Вечное, как бы даже обязательное для поэта одиночество (вспоминается: “Поэт, ты царь, живи один…”) становится еще более драматичным в судьбе человека, который нес в себе конфликт Художника и Власти. То, что было лишь обозначено в “Бобуре”, получает философское обобщение в картине “Машраб”. Этот стихийный поэт-гуманист, ставший символом “скитальческой судьбы”, изображен в картине Шодиева изгоем, который познал все высоты человеческого духа. Возможно, художник, создавая эту картину, до конца еще не осознавал, что приблизился к традиционному на Востоке пониманию Поэта как путника, ищущего Истину. Однако трудно опровергнуть, что живописец все же интуитивно улавливает философско-нравственную традицию предков. Он смог дать свое оригинальное решение образов, как принято говорить, “сладкоголосых поэтов Востока”. По мысли художника, без боли и страдания за судьбу своего народа, одиночества не может явиться миру “нежностью пропитанное слово” поэта. А ведь картина, наполненная философским размышлением, – всегда трудное испытание для художника декоративно-экспрессивного плана, так как он невольно испытывает сопротивление, “претензию” художественной формы, стремящейся возобладать над художественным смыслом.
Способность Шодиева передавать свои ощущения на ноте оптимистического настроя, высвобождая экспрессию колорита, сохраняется и в его произведениях последних лет – “Утро в степи”, “Праздник”, “Перед грозой” (1999). Для него по-прежнему цвета земли и неба обладают бесконечным разнообразием цветовых градаций. И все же трудно не заметить новых тенденций в творчестве живописца: новый контакт с природой, большая конструктивность композиции вместо общей орнаментальности, в результате чего яснее звучит пейзажный мотив.
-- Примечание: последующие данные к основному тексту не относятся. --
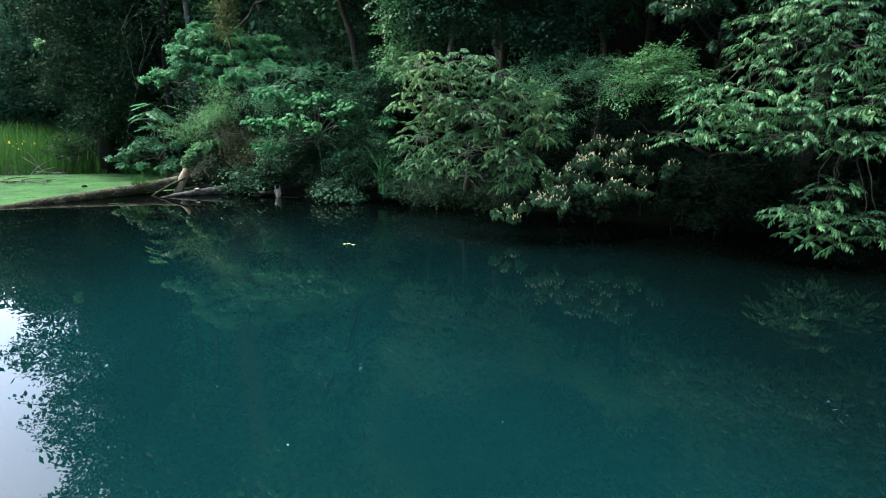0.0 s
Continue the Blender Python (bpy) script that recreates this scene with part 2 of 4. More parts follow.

В темпераментной, плотной манере письма, в накале сгущенных ярких цветов, особенно синего и желтого, словно возрождаются традиции колоризма, идущие от декоративности керамики, ярких переливов майолики на куполах средневековой архитектуры Бухары и Самарканда. Все это придает творчеству Рахмона Шодиева ощущение Праздника жизни и Любви к миру.